With a 50-bps cut in repo rate catching most by surprise, fund managers say investors should continue to look at long-term bond funds and income funds.
The current calendar year has seen repo rate come down by 125 bps to 6.75%. Lakshmi Iyer, CIO & head, products, Kotak Mahindra AMC, said: “This 50-bps cut will have a long-term positive impact on the overall market. Though at this point of time I can’t envisage more rate cuts this fiscal, given the current scenario, the 10-year bond yields will likely remain in the 7.25-7.5% range. Duration funds with one-year-plus time-frame should provide competitive returns to investors.”
Prices of fixed-income securities are governed by interest rates prevailing in the market and are inversely proportional.
On Tuesday, the 10-year benchmark government bond yield closed at 7.61%. “Going forward, we expect RBI to be on hold for some time and consider further monetary action dependent on data. With the credit environment continuing to improve and liquidity conditions easing, we continue to remain positive on corporate bonds and accrual strategies.

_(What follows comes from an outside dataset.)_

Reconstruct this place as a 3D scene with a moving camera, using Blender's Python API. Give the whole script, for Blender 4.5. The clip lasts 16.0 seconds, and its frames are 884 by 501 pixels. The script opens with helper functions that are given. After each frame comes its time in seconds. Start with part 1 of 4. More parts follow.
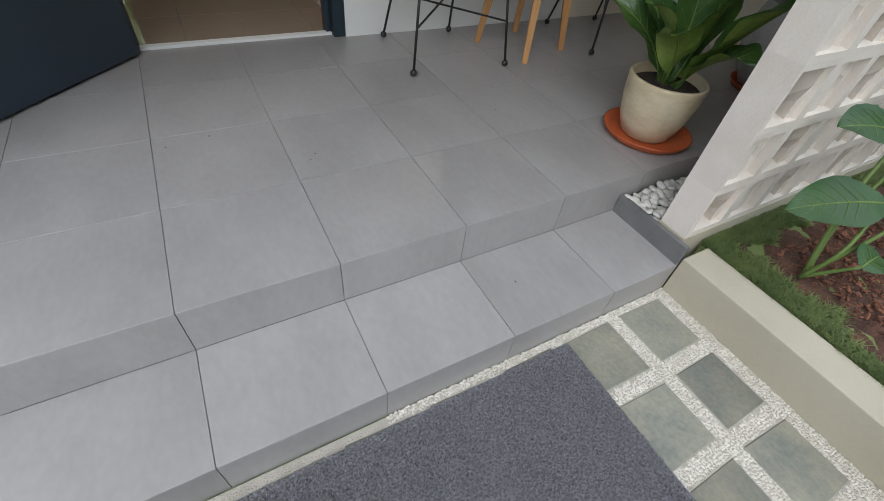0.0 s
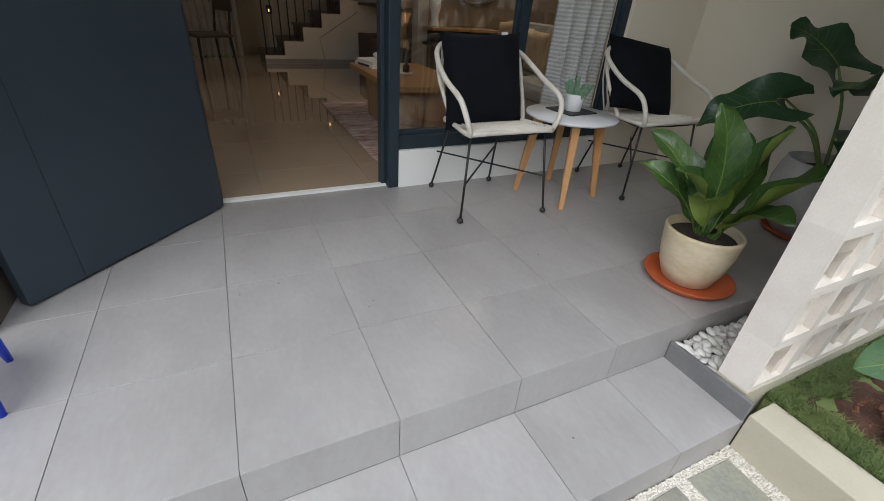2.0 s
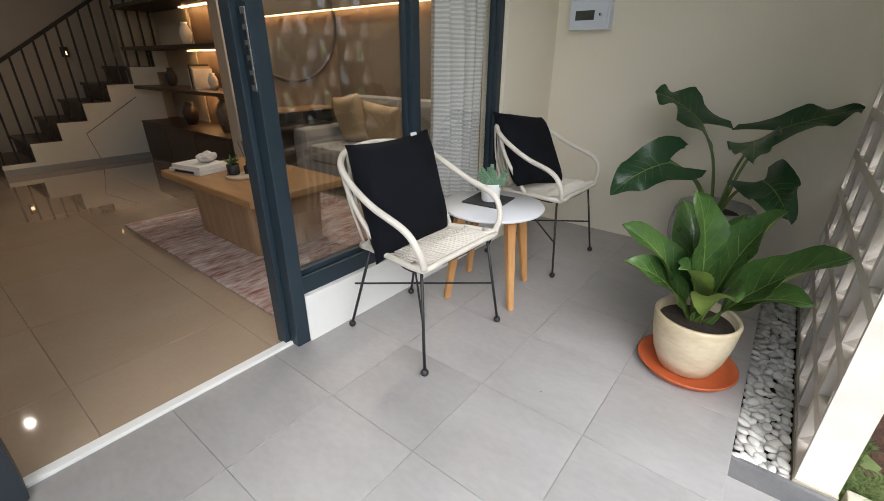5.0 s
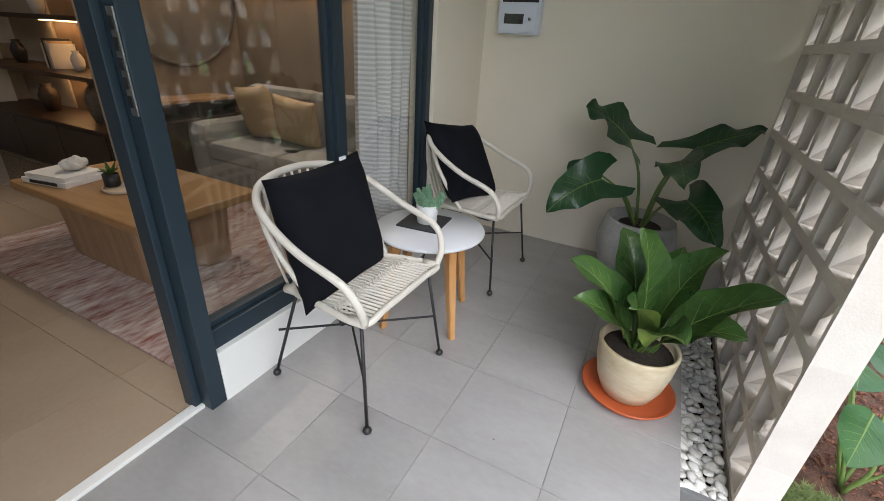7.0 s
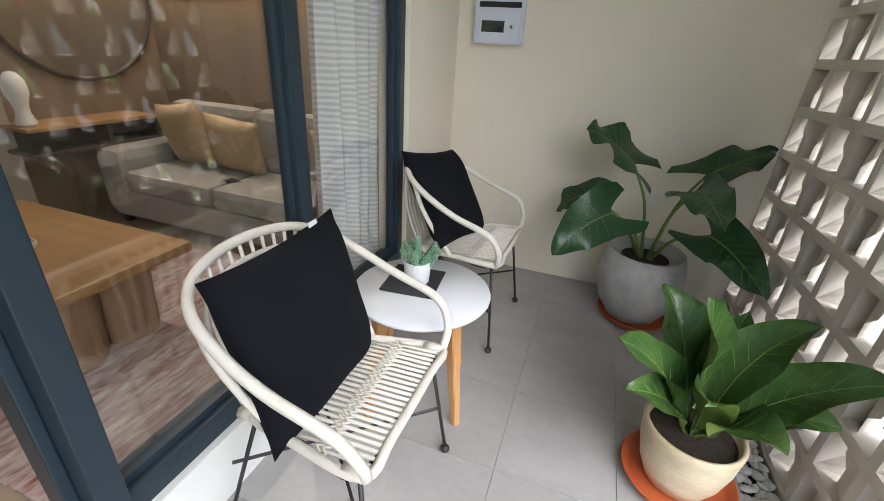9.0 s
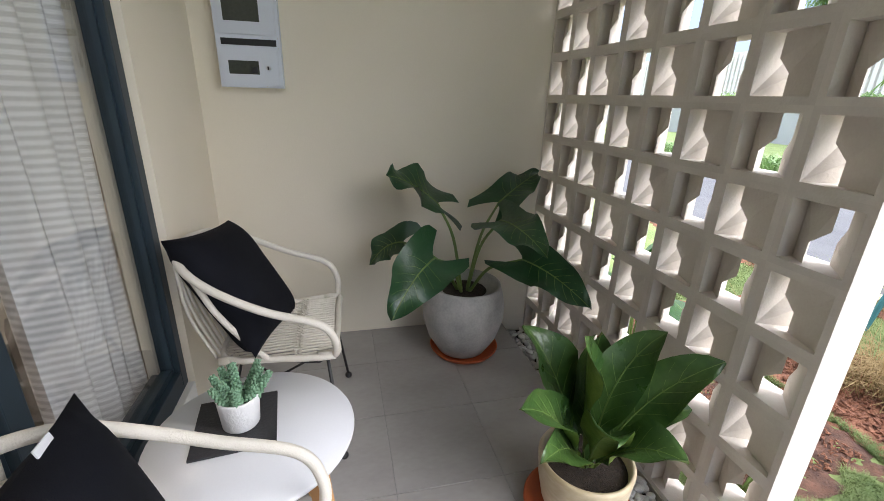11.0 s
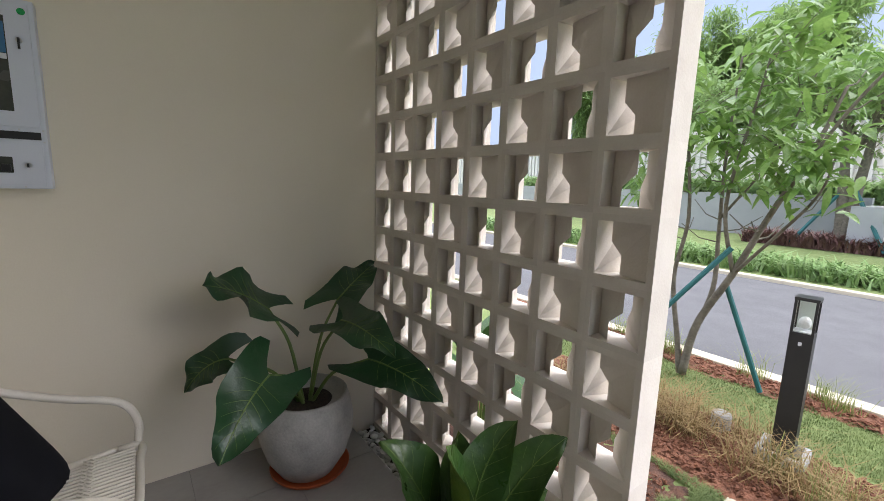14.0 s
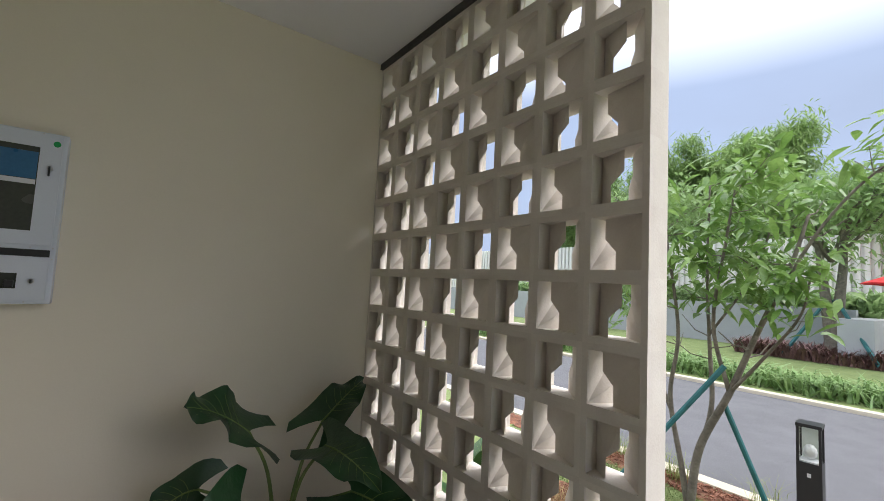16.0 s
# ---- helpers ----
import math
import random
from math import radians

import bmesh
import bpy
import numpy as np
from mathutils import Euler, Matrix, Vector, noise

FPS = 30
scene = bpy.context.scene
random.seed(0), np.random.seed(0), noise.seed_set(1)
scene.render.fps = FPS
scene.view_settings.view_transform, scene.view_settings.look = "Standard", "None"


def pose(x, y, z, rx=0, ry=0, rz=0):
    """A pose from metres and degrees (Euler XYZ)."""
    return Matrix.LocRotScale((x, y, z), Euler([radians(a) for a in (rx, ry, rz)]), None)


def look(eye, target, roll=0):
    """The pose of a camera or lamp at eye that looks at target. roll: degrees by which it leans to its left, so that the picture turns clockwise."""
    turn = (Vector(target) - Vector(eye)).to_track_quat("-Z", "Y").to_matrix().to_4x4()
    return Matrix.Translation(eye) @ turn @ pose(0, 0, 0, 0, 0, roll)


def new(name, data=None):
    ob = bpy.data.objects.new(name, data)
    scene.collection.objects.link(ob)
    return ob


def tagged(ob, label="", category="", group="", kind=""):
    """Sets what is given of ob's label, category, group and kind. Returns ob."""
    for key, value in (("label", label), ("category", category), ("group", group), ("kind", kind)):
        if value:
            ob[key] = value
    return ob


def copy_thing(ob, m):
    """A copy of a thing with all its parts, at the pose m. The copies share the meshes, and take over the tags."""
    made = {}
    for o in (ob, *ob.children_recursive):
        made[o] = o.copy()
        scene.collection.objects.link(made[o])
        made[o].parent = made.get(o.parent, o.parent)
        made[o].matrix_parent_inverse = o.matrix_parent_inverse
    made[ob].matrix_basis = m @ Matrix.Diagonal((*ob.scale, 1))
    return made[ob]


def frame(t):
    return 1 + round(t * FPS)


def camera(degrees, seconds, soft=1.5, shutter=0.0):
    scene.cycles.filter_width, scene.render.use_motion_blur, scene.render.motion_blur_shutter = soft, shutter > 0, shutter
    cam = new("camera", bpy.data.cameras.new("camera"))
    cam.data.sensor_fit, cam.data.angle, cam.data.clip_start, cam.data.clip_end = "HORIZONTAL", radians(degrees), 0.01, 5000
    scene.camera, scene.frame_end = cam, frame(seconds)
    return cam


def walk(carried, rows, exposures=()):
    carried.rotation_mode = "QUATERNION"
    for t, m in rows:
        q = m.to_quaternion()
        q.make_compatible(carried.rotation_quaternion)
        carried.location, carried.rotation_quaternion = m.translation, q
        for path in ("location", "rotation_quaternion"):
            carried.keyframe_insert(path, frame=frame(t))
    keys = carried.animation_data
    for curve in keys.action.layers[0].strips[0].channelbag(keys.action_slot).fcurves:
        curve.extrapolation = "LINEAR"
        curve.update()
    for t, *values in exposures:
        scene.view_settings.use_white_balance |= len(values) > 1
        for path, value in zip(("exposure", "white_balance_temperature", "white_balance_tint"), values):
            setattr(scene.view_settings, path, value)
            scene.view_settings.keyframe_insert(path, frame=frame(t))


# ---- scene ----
cam = camera(92.1, 16.0, soft=0.6)
PATH = [
    (0, (-0.598, -1.178, 0.871), (0.181, -0.01, -0.552), 7.7),
    (0.5, (-0.651, -1.141, 0.89), (0.063, 0.11, -0.497), 6.5),
    (1, (-0.665, -1.123, 0.931), (0.073, 0.246, -0.326), 5.3),
    (1.5, (-0.662, -1.12, 0.959), (0.097, 0.337, -0.181), 4.8),
    (2, (-0.679, -1.11, 0.992), (0.111, 0.42, -0.025), 4.4),
    (2.5, (-0.702, -1.083, 1.004), (0.104, 0.493, 0.073), 4.2),
    (3, (-0.704, -0.961, 0.993), (0.111, 0.628, 0.093), 4.0),
    (3.5, (-0.702, -0.784, 1.001), (0.132, 0.821, 0.148), 3.0),
    (4, (-0.702, -0.623, 1.001), (0.306, 0.894, 0.174), 3.4),
    (4.5, (-0.722, -0.424, 1.06), (0.558, 0.884, 0.254), 1.0),
    (7, (-0.565, -0.065, 1.257), (1.053, 0.72, 0.381), 3.6),
    (7.5, (-0.485, 0.018, 1.264), (1.146, 0.754, 0.371), 3.3),
    (8, (-0.391, 0.133, 1.267), (1.267, 0.825, 0.386), 2.5),
    (8.1, (-0.364, 0.154, 1.264), (1.3, 0.831, 0.384), 2.3),
    (8.2, (-0.348, 0.168, 1.267), (1.318, 0.84, 0.388), 2.9),
    (10.3, (0.009, 0.535, 1.308), (1.874, 0.576, 0.588), 0.9),
    (10.5, (0.041, 0.556, 1.307), (1.908, 0.42, 0.603), 1.4),
    (11, (0.086, 0.541, 1.318), (1.912, 0.089, 0.638), 1.8),
    (11.5, (0.138, 0.547, 1.324), (1.896, -0.135, 0.657), 1.0),
    (12, (0.171, 0.547, 1.318), (1.836, -0.345, 0.66), 2.1),
    (12.5, (0.186, 0.534, 1.328), (1.779, -0.488, 0.682), 2.0),
    (13, (0.185, 0.531, 1.34), (1.755, -0.55, 0.734), 1.8),
    (13.5, (0.18, 0.535, 1.368), (1.762, -0.59, 0.889), 1.9),
    (14, (0.165, 0.54, 1.401), (1.757, -0.628, 1.082), 1.8),
    (14.5, (0.154, 0.55, 1.424), (1.753, -0.639, 1.253), 1.8),
    (15, (0.148, 0.557, 1.447), (1.75, -0.64, 1.423), 2.0),
    (15.5, (0.142, 0.564, 1.469), (1.743, -0.632, 1.547), 2.5),
    (16, (0.141, 0.567, 1.478), (1.737, -0.628, 1.634), 2.9),
]
walk(cam, [(t, look(eye, target, roll)) for t, eye, target, roll in PATH],
     [(0, 0.58, 6250, 10), (2, 0.98, 6300, 11), (3, 1.38, 6400, 12), (4.5, 1.86, 6450, 12), (7, 1.68, 6250, 12), (7.6, 1.68, 6250, 12), (8.2, 2.10, 6250, 12), (10.4, 2.17, 6300, 14), (11.2, 1.98, 6350, 15), (12.2, 1.80, 6450, 16), (14, 1.58, 6450, 16), (15, 1.50, 6500, 15), (16, 1.34, 6500, 14)])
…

Despite the recent drop in bond yields we continue to see some value at the longer end of the curve, and recommend investors who can withstand some volatility to consider duration bond/gilt funds for the medium to long term,” said Santosh Kamath, MD, local asset management, fixed-income, Franklin Templeton Investments, India.
Fund managers say, going forward, key risks would be increase in crude prices and the US Fed policy. “Though long-term products are attractive at this point of time, risk-averse investors should continue to invest in short-term debt funds,” said a debt fund manager.